Florida-based restaurant chain Hooters is trying to reinvent itself after bankruptcy, restaurant closures, and years of declining sales. Now, the company says its future depends on returning to a more “family-friendly” image while closing weaker locations and rebuilding customer trust.
Bankruptcy and closures reshape the chain
Hooters of America filed for Chapter 11 bankruptcy protection on March 31, 2025, as the company worked to restructure roughly $376 million in debt and transition toward a franchise-heavy model.
The restructuring triggered restaurant closures across multiple states during 2025 and into 2026. In recent months, additional locations in Texas and other markets have shut down as the company trims underperforming restaurants.
Company founders and longtime operators regained control of many locations in late 2025, including more than 100 restaurants, with plans to restore what executives describe as its original concept.

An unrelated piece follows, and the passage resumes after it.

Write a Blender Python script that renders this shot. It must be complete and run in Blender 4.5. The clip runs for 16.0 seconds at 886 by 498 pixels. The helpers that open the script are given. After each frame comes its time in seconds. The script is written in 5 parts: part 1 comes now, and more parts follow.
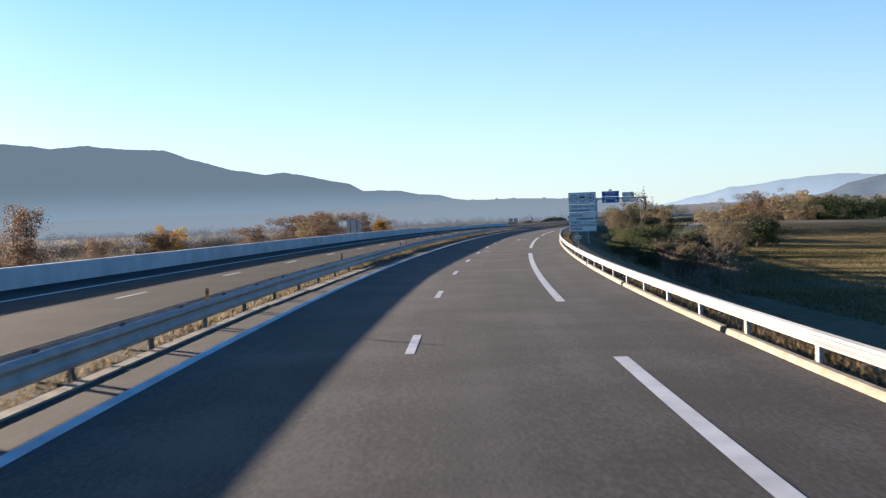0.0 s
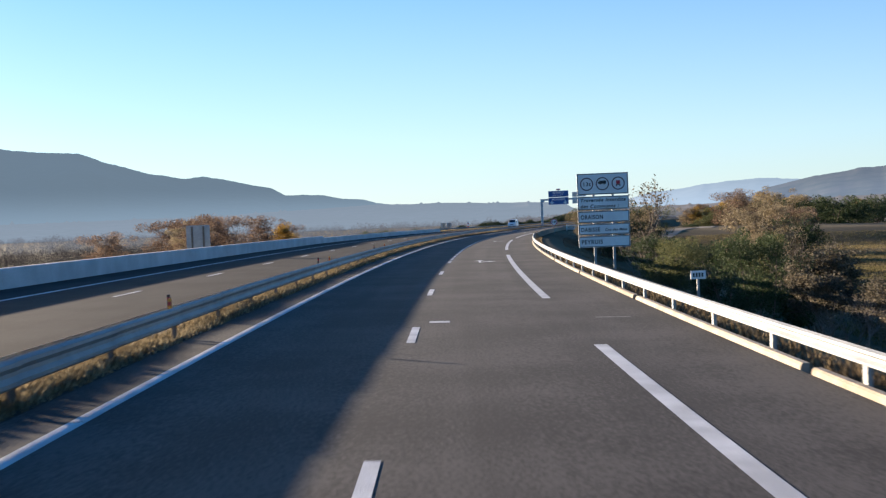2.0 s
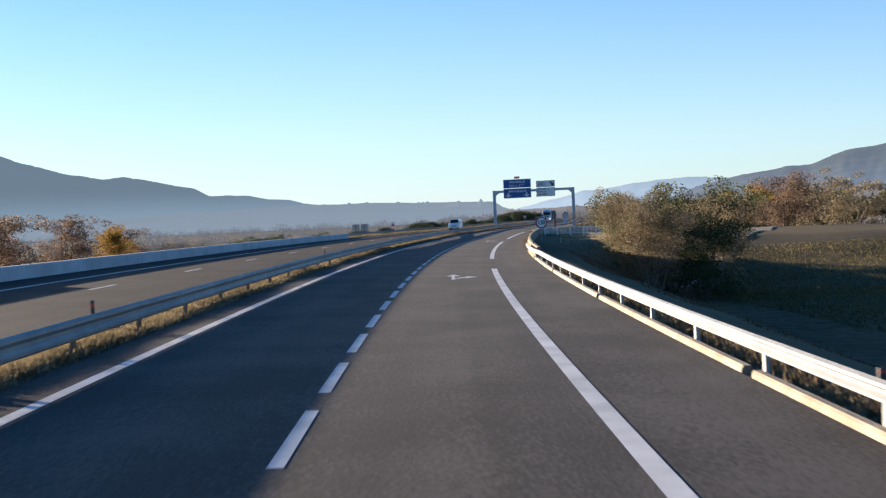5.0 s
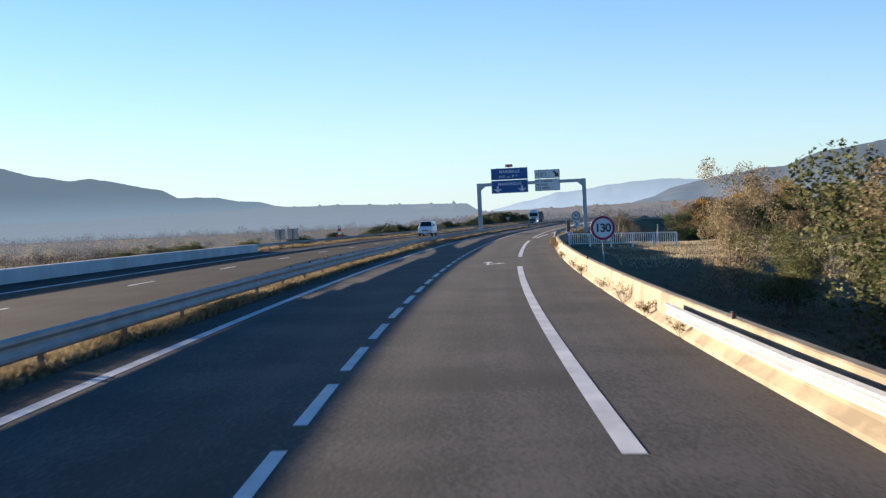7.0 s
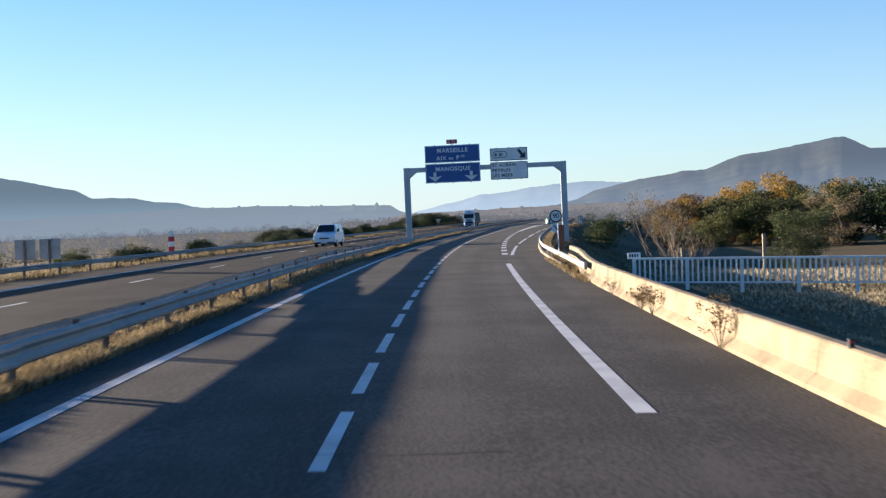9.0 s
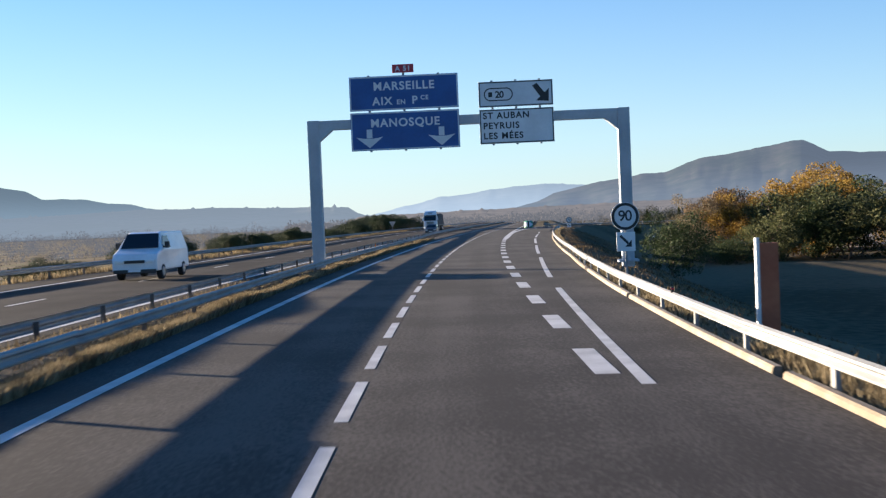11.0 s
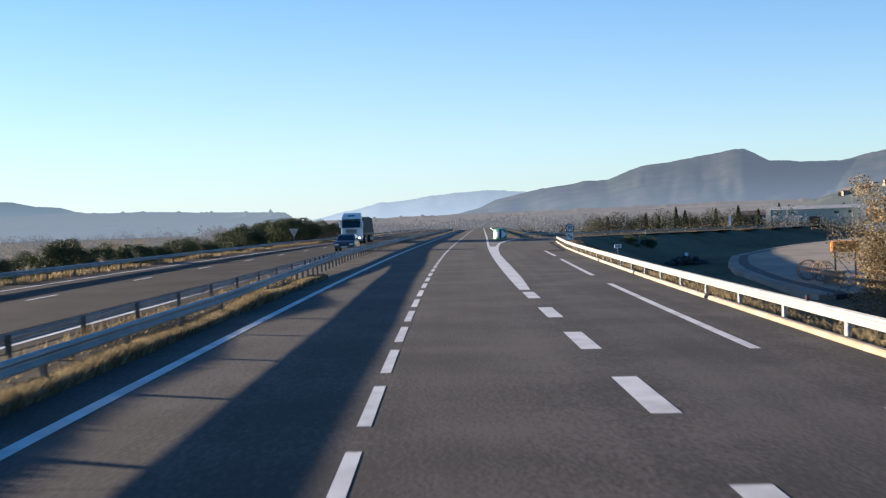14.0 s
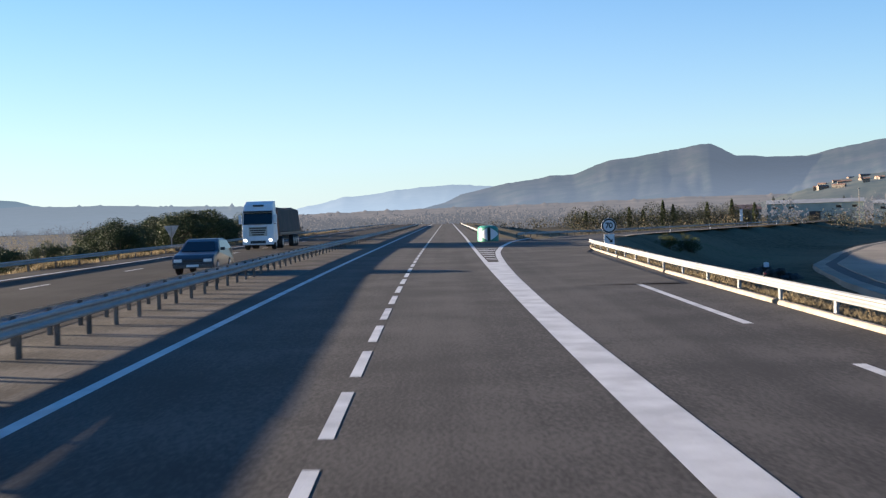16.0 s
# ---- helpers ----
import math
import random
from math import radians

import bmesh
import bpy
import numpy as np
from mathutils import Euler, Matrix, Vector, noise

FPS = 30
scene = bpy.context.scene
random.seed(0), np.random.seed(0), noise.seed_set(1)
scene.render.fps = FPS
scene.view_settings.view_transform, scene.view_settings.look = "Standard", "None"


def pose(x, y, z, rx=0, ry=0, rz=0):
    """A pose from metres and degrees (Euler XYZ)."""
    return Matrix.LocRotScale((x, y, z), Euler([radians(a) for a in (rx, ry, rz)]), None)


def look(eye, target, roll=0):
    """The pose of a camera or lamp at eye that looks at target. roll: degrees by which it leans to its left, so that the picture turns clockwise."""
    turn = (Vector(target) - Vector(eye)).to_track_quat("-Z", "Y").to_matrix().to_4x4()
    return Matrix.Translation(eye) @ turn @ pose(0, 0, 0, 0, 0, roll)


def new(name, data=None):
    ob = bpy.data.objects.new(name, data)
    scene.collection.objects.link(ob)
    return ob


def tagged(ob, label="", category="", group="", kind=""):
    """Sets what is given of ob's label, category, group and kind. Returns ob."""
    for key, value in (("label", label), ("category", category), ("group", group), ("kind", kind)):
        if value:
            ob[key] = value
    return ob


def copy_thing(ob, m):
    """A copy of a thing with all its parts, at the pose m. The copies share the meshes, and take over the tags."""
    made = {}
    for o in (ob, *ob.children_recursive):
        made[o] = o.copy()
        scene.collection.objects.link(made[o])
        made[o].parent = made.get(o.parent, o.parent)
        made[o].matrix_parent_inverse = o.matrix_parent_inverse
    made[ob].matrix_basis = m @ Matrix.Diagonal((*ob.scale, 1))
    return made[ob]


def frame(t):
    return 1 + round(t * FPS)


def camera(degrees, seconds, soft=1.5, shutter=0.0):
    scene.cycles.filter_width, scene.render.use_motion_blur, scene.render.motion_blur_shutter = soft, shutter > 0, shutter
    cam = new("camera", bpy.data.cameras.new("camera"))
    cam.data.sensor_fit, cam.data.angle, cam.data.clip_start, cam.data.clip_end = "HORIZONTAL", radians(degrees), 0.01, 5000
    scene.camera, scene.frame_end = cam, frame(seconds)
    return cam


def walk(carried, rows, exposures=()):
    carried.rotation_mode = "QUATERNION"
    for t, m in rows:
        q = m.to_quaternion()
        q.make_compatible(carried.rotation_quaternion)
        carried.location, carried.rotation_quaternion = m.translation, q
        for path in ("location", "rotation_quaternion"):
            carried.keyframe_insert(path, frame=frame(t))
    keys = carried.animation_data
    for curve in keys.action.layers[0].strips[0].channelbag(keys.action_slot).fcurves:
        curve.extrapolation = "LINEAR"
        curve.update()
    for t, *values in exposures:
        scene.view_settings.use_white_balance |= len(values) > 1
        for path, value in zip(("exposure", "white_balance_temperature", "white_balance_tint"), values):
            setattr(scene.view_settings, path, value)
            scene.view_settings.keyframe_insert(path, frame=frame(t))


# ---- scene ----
SUN_AZ, SUN_EL = -47.5, 7.9
cam = camera(43.8, 16.0, soft=1.3, shutter=0.15)
ROWS = [  # seconds, x, y, z, heading to the right of +y, pitch, roll
    (0, 0.796, 8.342, 2.208, 1.480, -1.481, -2.185),
    (0.5, 1.113, 20.828, 2.209, 2.311, -1.512, -2.255),
    (1, 1.688, 33.308, 2.209, 3.347, -1.000, -2.257),
    (1.5, 2.502, 45.776, 2.209, 4.316, -1.678, -2.218),
    (2, 3.531, 58.232, 2.209, 5.417, -1.386, -2.276),
    (2.5, 4.770, 70.671, 2.208, 6.407, -1.625, -2.336),
    (3, 6.221, 83.084, 2.205, 7.399, -1.682, -2.351),
    (3.5, 7.783, 95.480, 2.202, 8.087, -1.438, -2.467),
    (4, 9.502, 107.851, 2.197, 8.345, -1.831, -2.488),
    (4.2, 10.225, 112.790, 2.195, 8.447, -1.479, -2.562),
    (4.9, 12.703, 130.065, 2.192, 9.008, -1.523, -2.595),
    (5.6, 15.495, 147.289, 2.187, 9.459, -1.516, -2.603),
    (6.3, 18.448, 164.479, 2.184, 10.190, -1.831, -2.635),
    (6.5, 19.345, 169.385, 2.183, 10.189, -1.577, -2.695),
    (7, 21.633, 181.648, 2.183, 10.501, -1.479, -2.658),
    (7.5, 23.904, 193.914, 2.188, 11.045, -1.511, -2.658),
    (8, 26.329, 206.150, 2.194, 11.880, -1.507, -2.398),
    (8.5, 29.043, 218.316, 2.197, 13.146, -1.503, -2.586),
    (9, 31.969, 230.419, 2.199, 14.496, -1.549, -2.463),
    (9.5, 35.138, 242.440, 2.198, 15.358, -1.480, -2.618),
    (10, 38.420, 254.403, 2.197, 15.746, -1.661, -2.556),
    (10.2, 39.753, 259.171, 2.197, 15.869, -1.452, -2.477),
    (10.9, 44.479, 275.788, 2.199, 16.524, -1.507, -2.362),
    (11.6, 49.384, 292.354, 2.200, 17.174, -1.505, -2.245),
    (12.3, 54.536, 308.845, 2.201, 17.898, -1.494, -2.128),
    (12.5, 56.023, 313.537, 2.202, 18.145, -0.752, -2.105),
    (13, 59.814, 325.212, 2.203, 18.637, -1.346, -2.002),
    (13.5, 63.739, 336.818, 2.204, 19.252, -1.766, -1.974),
    (14, 67.739, 348.383, 2.204, 19.756, -1.291, -1.924),
    (14.5, 71.841, 359.906, 2.205, 20.339, -1.645, -1.833),
    (15, 76.022, 371.404, 2.205, 20.768, -1.465, -1.853),
    (15.5, 80.372, 382.839, 2.203, 21.240, -1.707, -1.801),
    (16, 84.772, 394.258, 2.202, 21.550, -1.623, -1.819),
]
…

Florida becomes center of the comeback plan
Executives say Florida locations are now serving as the blueprint for the chain’s future. CEO Neil Kiefer recently said restaurants in Tampa Bay and South Florida that stayed closer to a family-friendly style have seen stronger sales during the turnaround effort.
The company says it plans to scale back the more provocative image associated with the chain over the past two decades. That includes ending bikini nights, modifying uniforms, and emphasizing a beach-themed neighborhood restaurant atmosphere aimed at families, couples, and sports fans.
A major brand reset in 2026
In May 2026, Hooters confirmed it was pushing a nationwide “family-friendly” rebrand at all company-controlled restaurants. Executives described the effort as a return to the chain’s roots rather than a complete overhaul.
Whether the strategy can reverse years of declining traffic remains uncertain, but Florida will likely remain at the center of the company’s recovery efforts.